Tuesday 13 December 2011

Improved flexibility for log file rotation

The RotatingFileHandler and TimedRotatingFileHandler classes provide basic log file rotation functionality, but there are times when more functionality is required than is provided in these classes. One requirement is to compress log files when they are rotated. Currently, if you want this kind of functionality, you have to subclass the relevant handler and override the doRollover method. This works, but requires you to copy and paste the entire method, and then adapt it to your needs; clearly, this is not ideal. An example of this can be found in this ActiveState recipe for a TimedCompressedRotatingFileHandler. This uses the .zip format to compress log files.

In order to provide improved flexibility for log file processing (which will generally be compression, but in practice any transformation could be performed), I propose to add two new methods to these handlers (in their common base class, BaseRotatingHandler).

The first method is named rotate. It takes two arguments, source and dest. The source argument is the name of the log file about to be rotated (e.g. test.log), and the dest argument names the target of the rotation (e.g test.log.1). Under normal circumstances, the file named by dest should not exist, having been explicitly removed by the rollover logic. the default behaviour is what happens currently – a call to os.rename(source, dest).

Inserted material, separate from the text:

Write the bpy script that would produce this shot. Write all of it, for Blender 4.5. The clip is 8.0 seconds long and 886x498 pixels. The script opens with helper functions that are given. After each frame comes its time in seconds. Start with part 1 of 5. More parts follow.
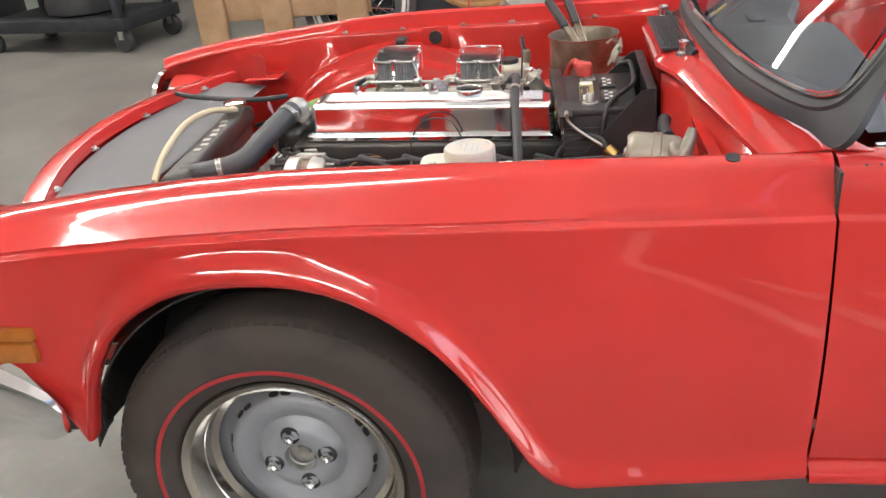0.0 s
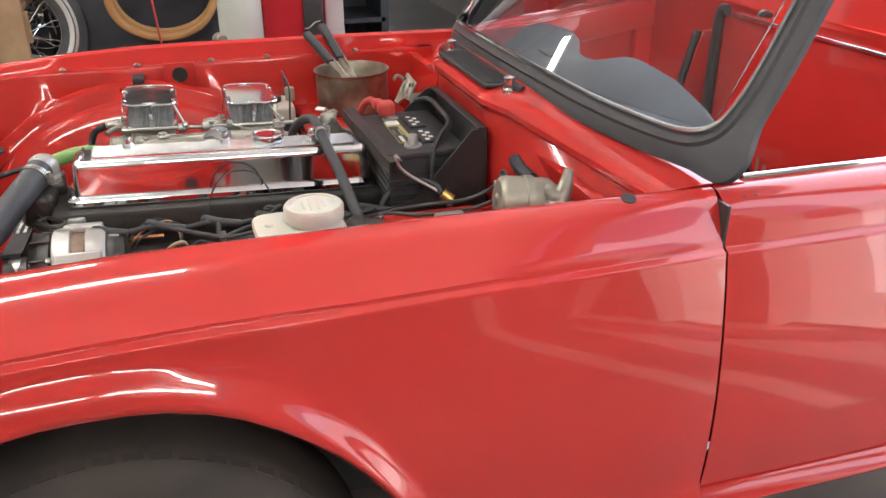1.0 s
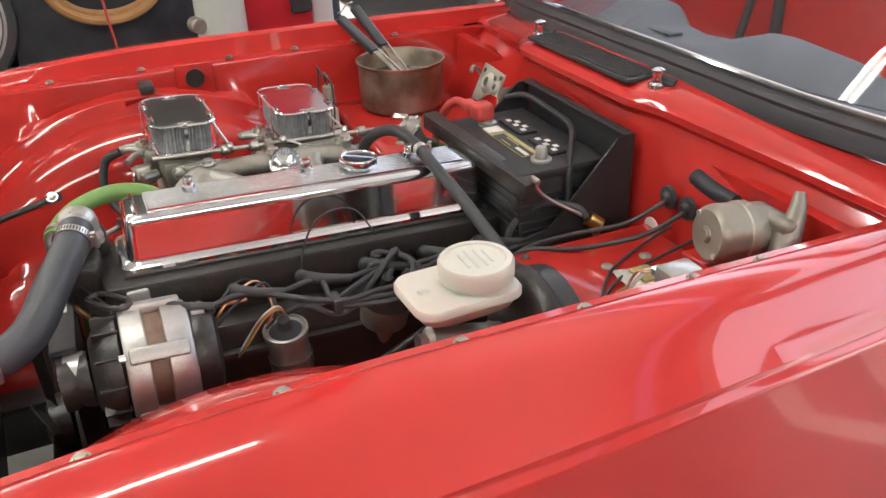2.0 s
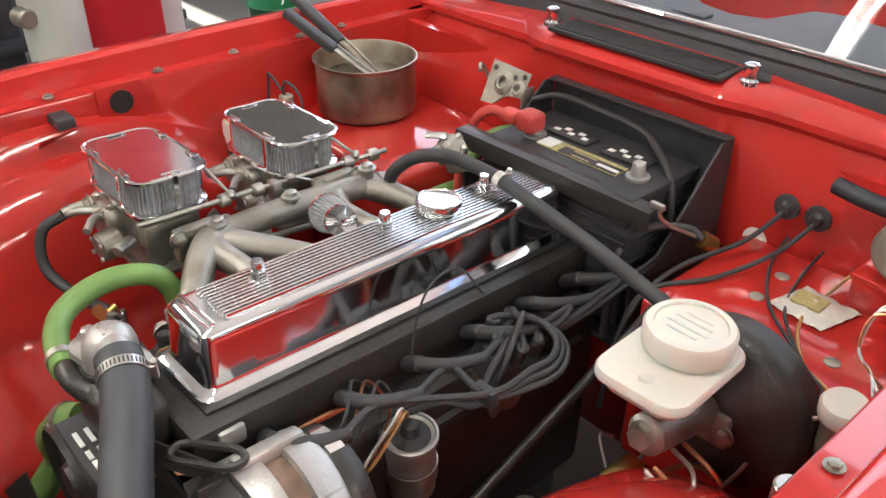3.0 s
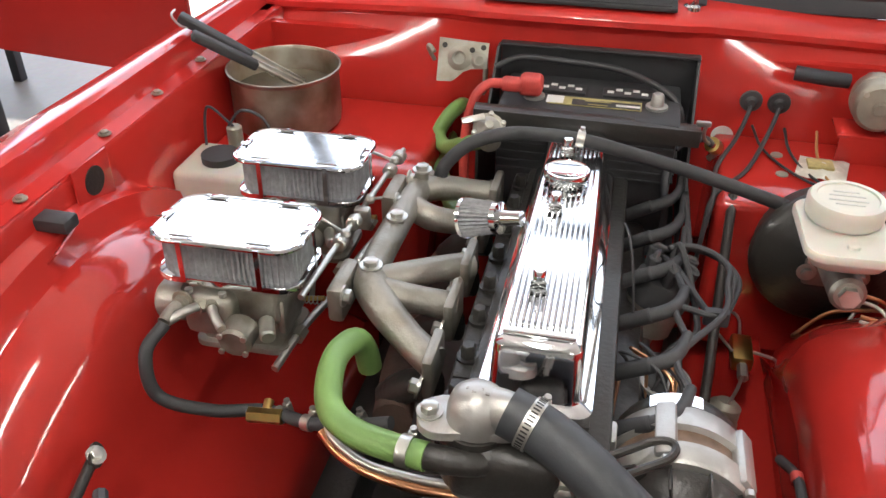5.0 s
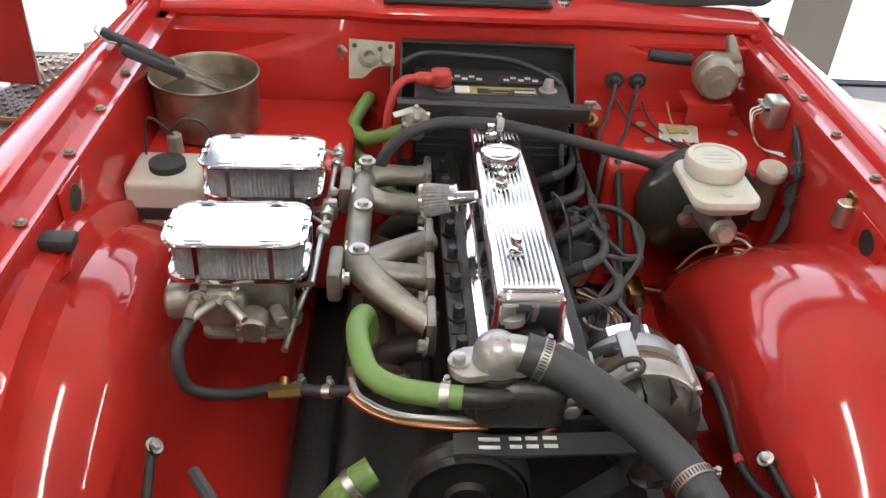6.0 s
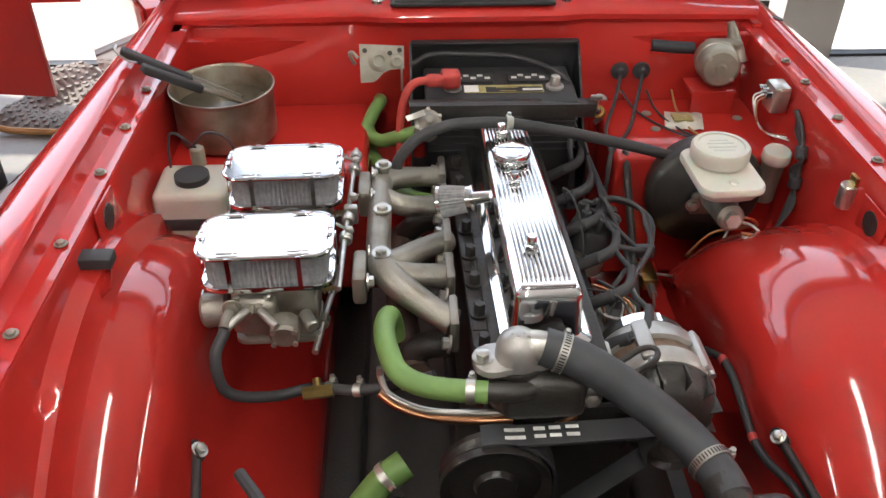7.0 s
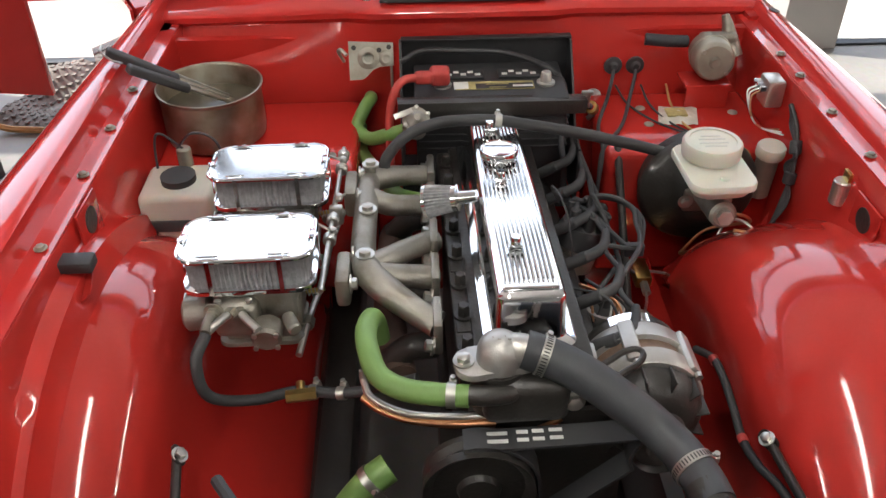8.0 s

Since we are potentially transforming log files, we might also want to change their extension, so that they are more usable with e.g. file system viewers like Nautilus or Windows Explorer. To facilitate this, a second method is provided, called filename. This takes a single argument – the filename of a destination file in a rotation (for example, test.log.1)  – and returns a modified version (for example, adding an extension – test.log.1.gz). The default behaviour is to return the name unchanged.

The definition of the new methods is as follows.

    def filename(self, name):

        """
        Modify the filename of a log file when rotating.

        This is provided so that a custom filename can be provided,
        say by adding an extension.

        The default implementation returns the name unchanged.

        :param name: The default name for the destination log file.
        """

    def rotate(self, source, dest):

        """
        When rotating, rotate the current log in the file named by
        source to the file named by dest.

        On entry, the file named by source should exist and the file
        named by dest should not exist.

        On exit, the file named by source should not exist and the

        file named by dest should exist.

        The default implementation simply renames source to dest.

        :param source: The source filename. This is normally the base
                       filename, e.g. 'test.log'
        :param dest:   The destination filename. This is normally
                       what the source is rotated to, e.g. 'test.log.1'.
        """

This will allow a custom rotation strategy to be implemented relatively easily: for example, if you want to gzip rotated log files, you can ensure that filename returns test.log.1.gz when passed test.log.1, and that rotate gzips test.log to test.log.1.gz.

The ActiveState example I cited earlier used the .zip format, but what if you want to use .gz, .bz2, .7z or some other compression algorithm? You would need to support all of them in a single handler, or write multiple handler classes for each format.

To avoid the need for users to subclass the rotating handlers, I further propose to allow configurability of the rotate and filename methods by providing two new handler attributes (both, by default, set to None in BaseRotatingHandler).

The first handler attribute is named rotator. You can set it to a callable that takes two arguments, source and dest. The meanings of these arguments are the same as for the rotate method. If a callable is provided in the rotator attribute, it is called by the rotate method to perform the rotation.

The second handler attribute is called namer. You can set this to a callable which takes a single argument – the filename of a destination file in a rotation (for example, test.log.1)  – and modifies it to, for example, add an extension. If a callable is set, then it is called by the filename method to return the new name.

An example of how you can define a namer and rotator is given in the following snippet, which shows zlib-based compression of the log file.

def namer(name):
    return name + ".gz"

def rotator(source, dest):
    with open(source, "rb") as sf:
        data = sf.read()
        compressed = zlib.compress(data, 9)
        with open(dest, "wb") as df:
            df.write(compressed)
    os.remove(source)

rh = logging.handlers.RotatingFileHandler(...)
rh.rotator = rotator
rh.namer = namer

I’m aware that these are not “true” .gz files, as they are bare compressed data, with no “container” such as you’d find in an actual gzip file. This snippet is just for illustration purposes.

Note: The namer function is called quite a few times during rollover, so it should be as simple and as fast as possible. It should also return the same output every time for a given input, otherwise the rollover behaviour may not work as expected. If either the namer or rotator function raises an exception, this will be handled in the same way as any other exception during an emit() call, i.e. via the handleError method of the handler.

The internal logic for determining which files to delete (when a backupCount is specified on a rotating file handler) uses, in the case of  TimedRotatingFileHandler, regular expressions for the date/time-based suffix. The regular expressions used have been updated to allow an optional file extension consisting of a period followed by one or more letters and digits.

These changes will soon appear in Python 3.3’s development repository. Your comments are welcome.